Sure enough, five seconds later, Bruce Willis meets his new partner, Sarah Jessica Parker. And now, on top of serial killers and dead cousins, Bruce Willis has to worry about COOTIES! EWWWWWWWW!!!
(Incidentally, the “I never had a woman partner before” moment in the trailer is different from the one in the finished film. I guess they re-shot it for some reason.)
When you continuously fumble the setups and payoffs as badly as Striking Distance does, the audience cannot help but wonder if the filmmakers are stupid, or if the filmmakers assume the viewer is stupid. Calling this skill “crucial” is an understatement on par with saying it’s “crucial” for a car to have brakes. Failing to master this art will kill your story faster than you can say “The guy from Murphy Brown did it.”

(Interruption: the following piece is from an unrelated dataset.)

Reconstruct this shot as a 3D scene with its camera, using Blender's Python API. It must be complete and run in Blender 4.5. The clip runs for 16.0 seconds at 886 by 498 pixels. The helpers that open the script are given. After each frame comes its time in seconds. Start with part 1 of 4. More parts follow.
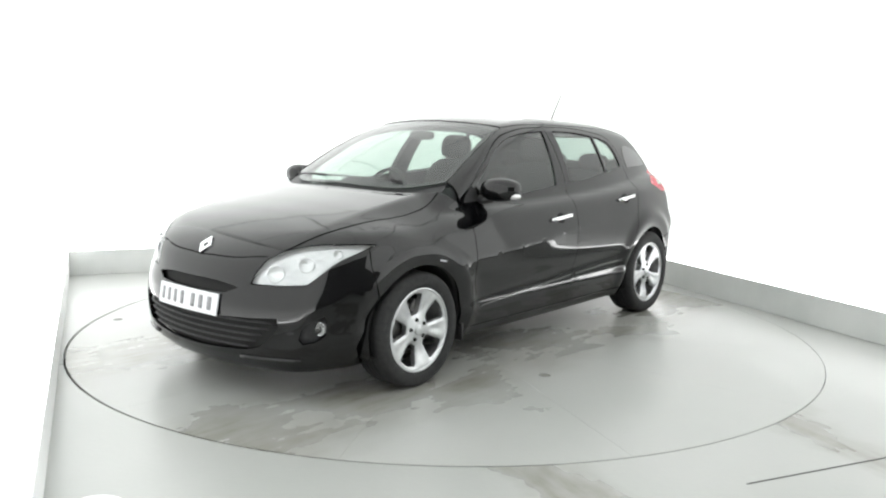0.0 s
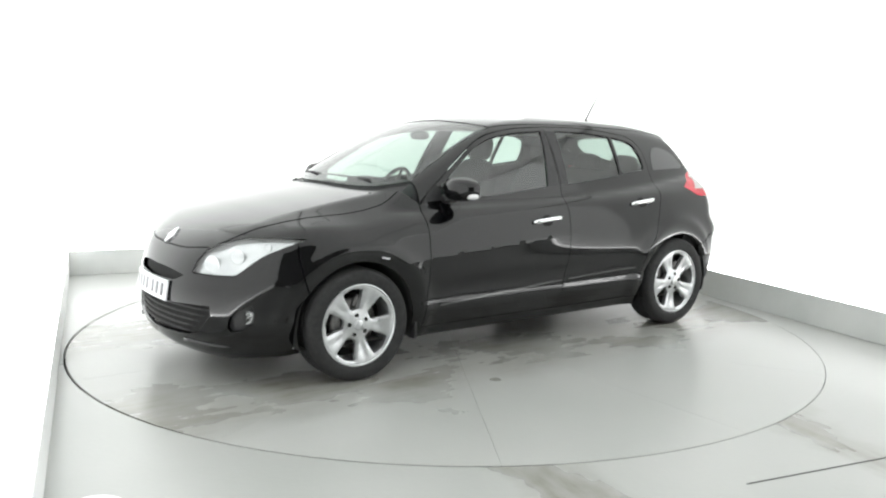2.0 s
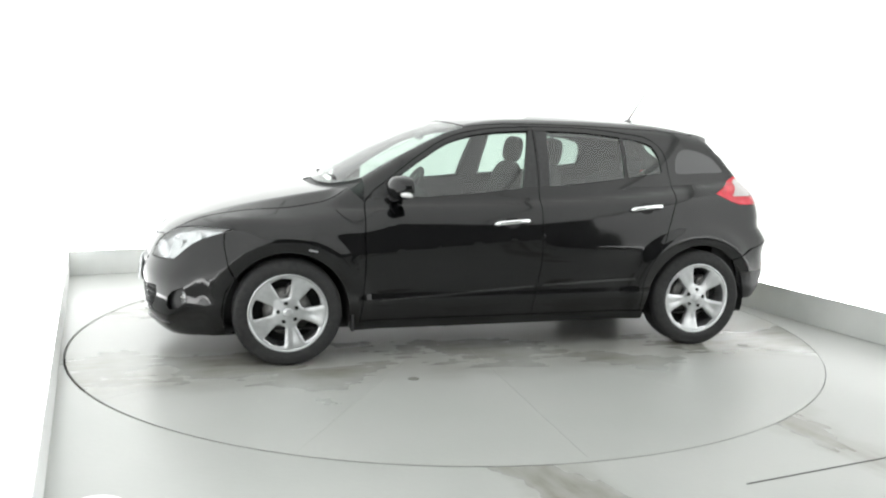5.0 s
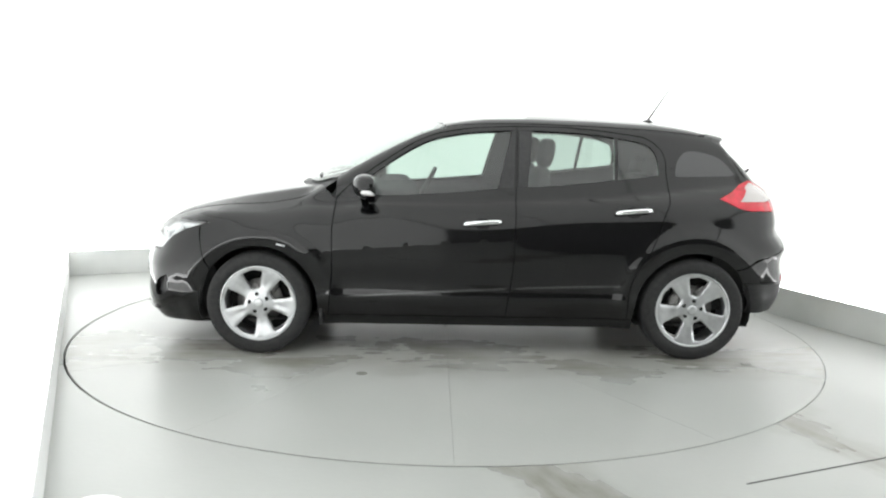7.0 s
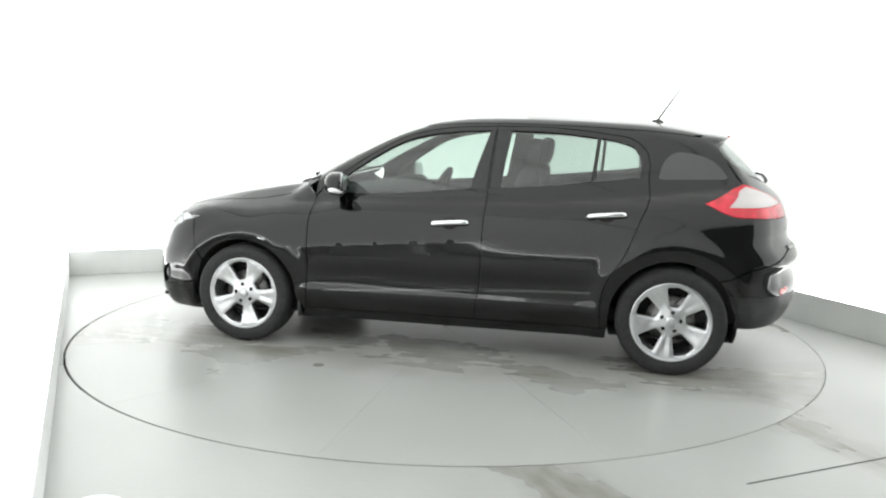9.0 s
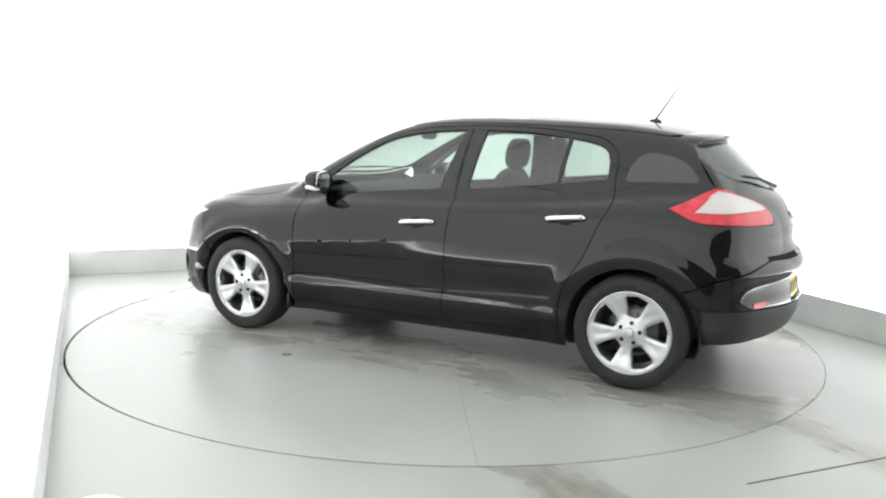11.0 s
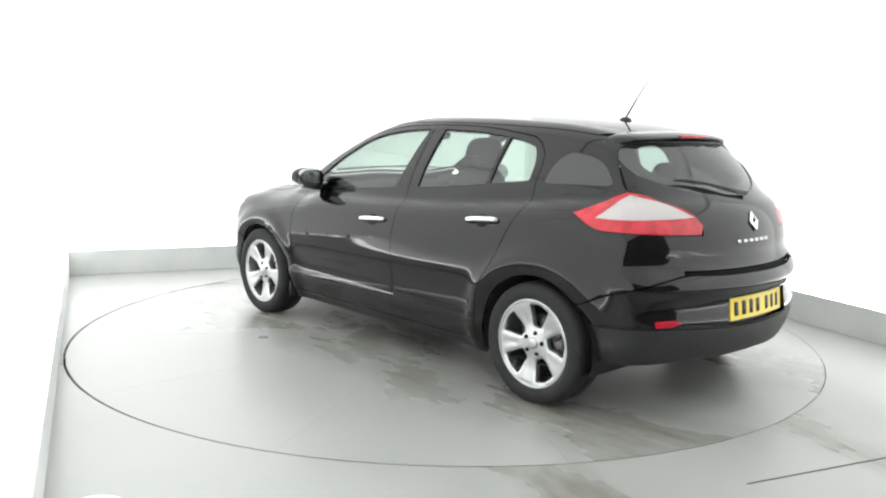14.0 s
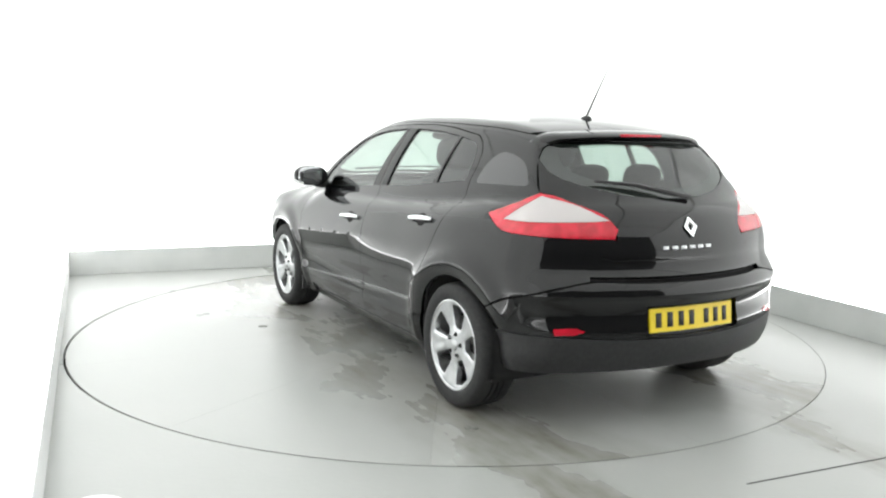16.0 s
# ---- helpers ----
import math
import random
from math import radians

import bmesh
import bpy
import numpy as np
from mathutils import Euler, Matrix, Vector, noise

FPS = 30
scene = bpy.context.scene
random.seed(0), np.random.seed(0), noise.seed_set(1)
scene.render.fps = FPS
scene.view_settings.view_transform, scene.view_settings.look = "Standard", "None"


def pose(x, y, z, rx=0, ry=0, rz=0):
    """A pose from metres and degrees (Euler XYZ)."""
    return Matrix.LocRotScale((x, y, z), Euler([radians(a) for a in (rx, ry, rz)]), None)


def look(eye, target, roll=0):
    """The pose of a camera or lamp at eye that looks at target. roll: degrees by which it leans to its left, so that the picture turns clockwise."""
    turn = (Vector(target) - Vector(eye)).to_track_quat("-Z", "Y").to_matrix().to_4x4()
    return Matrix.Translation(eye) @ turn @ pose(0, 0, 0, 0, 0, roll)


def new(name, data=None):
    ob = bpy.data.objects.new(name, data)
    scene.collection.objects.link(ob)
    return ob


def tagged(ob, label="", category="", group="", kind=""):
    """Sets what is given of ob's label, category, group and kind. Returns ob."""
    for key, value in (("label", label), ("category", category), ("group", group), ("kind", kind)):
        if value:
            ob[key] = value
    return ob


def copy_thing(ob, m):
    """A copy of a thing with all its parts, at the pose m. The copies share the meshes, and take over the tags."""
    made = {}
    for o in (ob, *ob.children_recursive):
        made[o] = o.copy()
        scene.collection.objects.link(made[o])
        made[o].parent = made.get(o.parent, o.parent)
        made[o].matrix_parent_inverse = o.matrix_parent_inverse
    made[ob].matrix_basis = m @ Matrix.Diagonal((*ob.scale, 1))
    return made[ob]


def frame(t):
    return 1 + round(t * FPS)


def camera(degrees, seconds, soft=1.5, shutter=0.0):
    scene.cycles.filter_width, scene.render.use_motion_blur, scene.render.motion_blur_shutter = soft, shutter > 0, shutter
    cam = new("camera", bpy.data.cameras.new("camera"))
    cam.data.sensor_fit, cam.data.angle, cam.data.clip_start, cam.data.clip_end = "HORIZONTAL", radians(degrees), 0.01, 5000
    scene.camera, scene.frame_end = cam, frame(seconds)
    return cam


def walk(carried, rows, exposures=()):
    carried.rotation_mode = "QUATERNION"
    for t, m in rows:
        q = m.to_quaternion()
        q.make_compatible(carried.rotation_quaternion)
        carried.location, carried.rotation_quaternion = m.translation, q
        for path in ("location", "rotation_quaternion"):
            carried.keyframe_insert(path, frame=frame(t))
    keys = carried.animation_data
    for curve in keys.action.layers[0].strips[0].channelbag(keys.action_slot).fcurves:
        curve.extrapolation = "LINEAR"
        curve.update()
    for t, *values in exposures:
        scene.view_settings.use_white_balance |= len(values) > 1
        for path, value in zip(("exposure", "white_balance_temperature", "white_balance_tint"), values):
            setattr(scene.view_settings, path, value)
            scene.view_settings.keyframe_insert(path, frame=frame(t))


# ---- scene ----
from mathutils.geometry import delaunay_2d_cdt

CENTRE = (0.165, 0.079)          # turning centre in the car's own space
START, RATE = -129.92, -6.9292      # turntable angle at 0 s and degrees per second
DISC = 2.447

cam = camera(56.21, 16.0, soft=2.2)
EYE = Vector((0.0, -5.714, 1.390))
aim = Vector((-0.00496, 0.98930, -0.14581))
view = look(EYE, EYE + aim, 1.22)
walk(cam, [(0.0, view), (16.0, view)])

# ---- light ----
world = bpy.data.worlds.new("world")
scene.world = world
world.use_nodes = True
world.node_tree.nodes["Background"].inputs[0].default_value = (1, 1, 1, 1)
world.node_tree.nodes["Background"].inputs[1].default_value = 0.02
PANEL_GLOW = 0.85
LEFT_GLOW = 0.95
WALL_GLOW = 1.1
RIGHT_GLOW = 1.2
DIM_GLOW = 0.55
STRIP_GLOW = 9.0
scene.view_settings.exposure = 0.0


# ---- materials ----
def material(name, colour, rough=0.5, metal=0.0, coat=0.0, coat_rough=0.03):
    m = bpy.data.materials.new(name)
    m.use_nodes = True
    b = m.node_tree.nodes["Principled BSDF"]
    b.inputs["Base Color"].default_value = (*colour, 1)
    b.inputs["Roughness"].default_value = rough
    b.inputs["Metallic"].default_value = metal
    b.inputs["Coat Weight"].default_value = coat
    b.inputs["Coat Roughness"].default_value = coat_rough
    return m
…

Oh, right. I said this movie was cursed.
As you may have noticed, every single lead actor in the movie, save for Bruce Willis and Sarah Jessica Parker, is now dead… and Bruce Willis, now 67, has been forced to retire due to frontotemporal dementia. And while thirty years is a long time, given their ages at the time Striking Distance was produced, most of these performers could have reasonably assumed they’d still be alive and kicking in 2023 - in 1993, the average life expectancy for an American male was age 72. But only John Mahoney, who died at age 77, exceeded that expectation. Dennis Farina didn’t make it to 70; Brion James didn’t make it 60, and Tom Sizemore only barely crossed that landmark; and poor Robert Pastorelli didn’t even live to see 50.
I don’t actually think the movie was cursed, of course. But of all the things about Striking Distance that made me sad - and there were a LOT - the thing that made me saddest was seeing all these great actors who we lost too soon. If there’s any afterlife, hopefully they’re all together, making something better than this dog with fleas.